> [Requirements]: Repeat the listing word for word. No pictures belong in the copy.
************
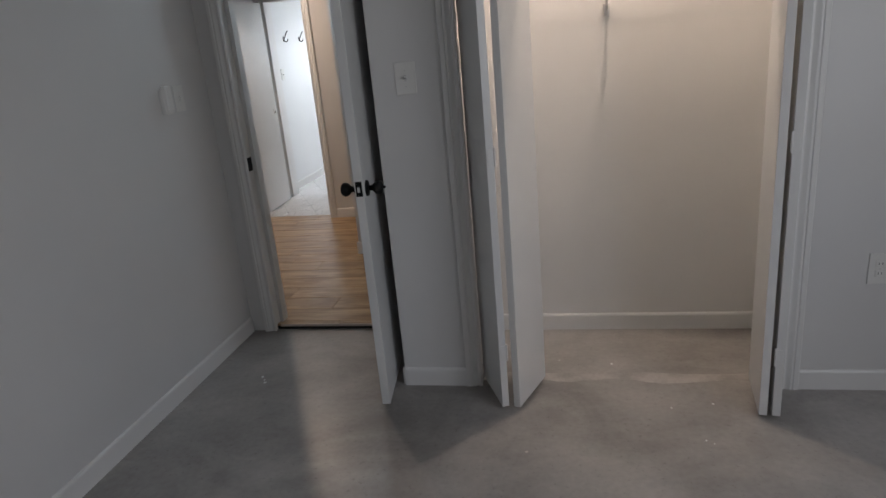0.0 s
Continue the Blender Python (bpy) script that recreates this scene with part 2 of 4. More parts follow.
def veined(name, base, vein, rough, stretch, scale, width, strength, pieces=0.0):
    m = material(name, base, rough, var=0.03, scale=3, bump=0.0, coat=0.1, rough_var=0.03)
    nd = m.node_tree.nodes
    b = nd["Principled BSDF"]
    co, mp, info = nd.new("ShaderNodeTexCoord"), nd.new("ShaderNodeMapping"), nd.new("ShaderNodeObjectInfo")
    mp.inputs["Scale"].default_value = stretch
    shift = nd.new("ShaderNodeVectorMath")
    shift.operation = "SCALE"
    shift.inputs[0].default_value = (17.0, 11.0, 5.0)
    node_link(m, info, "Random", shift, "Scale")
    add = nd.new("ShaderNodeVectorMath")
    node_link(m, co, "Object", add, 0)
    node_link(m, shift, 0, add, 1)
    node_link(m, add, 0, mp, 0)
    warp = nd.new("ShaderNodeTexNoise")
    warp.inputs["Scale"].default_value, warp.inputs["Detail"].default_value, warp.inputs["Distortion"].default_value = scale, 7, 1.1
    node_link(m, mp, 0, warp, "Vector")
    r = nd.new("ShaderNodeValToRGB")
    r.color_ramp.elements[0].color, r.color_ramp.elements[0].position = (*base, 1), 0.5 - width
    r.color_ramp.elements[1].color, r.color_ramp.elements[1].position = (*base, 1), 0.5 + width
    e = r.color_ramp.elements.new(0.5)
    e.color = (*vein, 1)
    node_link(m, warp, 0, r, 0)
    mix = nd.new("ShaderNodeMix")
    mix.data_type = "RGBA"
    mix.inputs[0].default_value = strength
    m.node_tree.links.new(b.inputs["Base Color"].links[0].from_socket, mix.inputs[6])
    m.node_tree.links.new(r.outputs[0], mix.inputs[7])
    m.node_tree.links.new(mix.outputs[2], b.inputs["Base Color"])
    return per_object(m, pieces) if pieces else m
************
> [Exercise result]:
0.0 s
Continue the Blender Python (bpy) script that recreates this scene with part 2 of 4. More parts follow.
def veined(name, base, vein, rough, stretch, scale, width, strength, pieces=0.0):
    m = material(name, base, rough, var=0.03, scale=3, bump=0.0, coat=0.1, rough_var=0.03)
    nd = m.node_tree.nodes
    b = nd["Principled BSDF"]
    co, mp, info = nd.new("ShaderNodeTexCoord"), nd.new("ShaderNodeMapping"), nd.new("ShaderNodeObjectInfo")
    mp.inputs["Scale"].default_value = stretch
    shift = nd.new("ShaderNodeVectorMath")
    shift.operation = "SCALE"
    shift.inputs[0].default_value = (17.0, 11.0, 5.0)
    node_link(m, info, "Random", shift, "Scale")
    add = nd.new("ShaderNodeVectorMath")
    node_link(m, co, "Object", add, 0)
    node_link(m, shift, 0, add, 1)
    node_link(m, add, 0, mp, 0)
    warp = nd.new("ShaderNodeTexNoise")
    warp.inputs["Scale"].default_value, warp.inputs["Detail"].default_value, warp.inputs["Distortion"].default_value = scale, 7, 1.1
    node_link(m, mp, 0, warp, "Vector")
    r = nd.new("ShaderNodeValToRGB")
    r.color_ramp.elements[0].color, r.color_ramp.elements[0].position = (*base, 1), 0.5 - width
    r.color_ramp.elements[1].color, r.color_ramp.elements[1].position = (*base, 1), 0.5 + width
    e = r.color_ramp.elements.new(0.5)
    e.color = (*vein, 1)
    node_link(m, warp, 0, r, 0)
    mix = nd.new("ShaderNodeMix")
    mix.data_type = "RGBA"
    mix.inputs[0].default_value = strength
    m.node_tree.links.new(b.inputs["Base Color"].links[0].from_socket, mix.inputs[6])
    m.node_tree.links.new(r.outputs[0], mix.inputs[7])
    m.node_tree.links.new(mix.outputs[2], b.inputs["Base Color"])
    return per_object(m, pieces) if pieces else m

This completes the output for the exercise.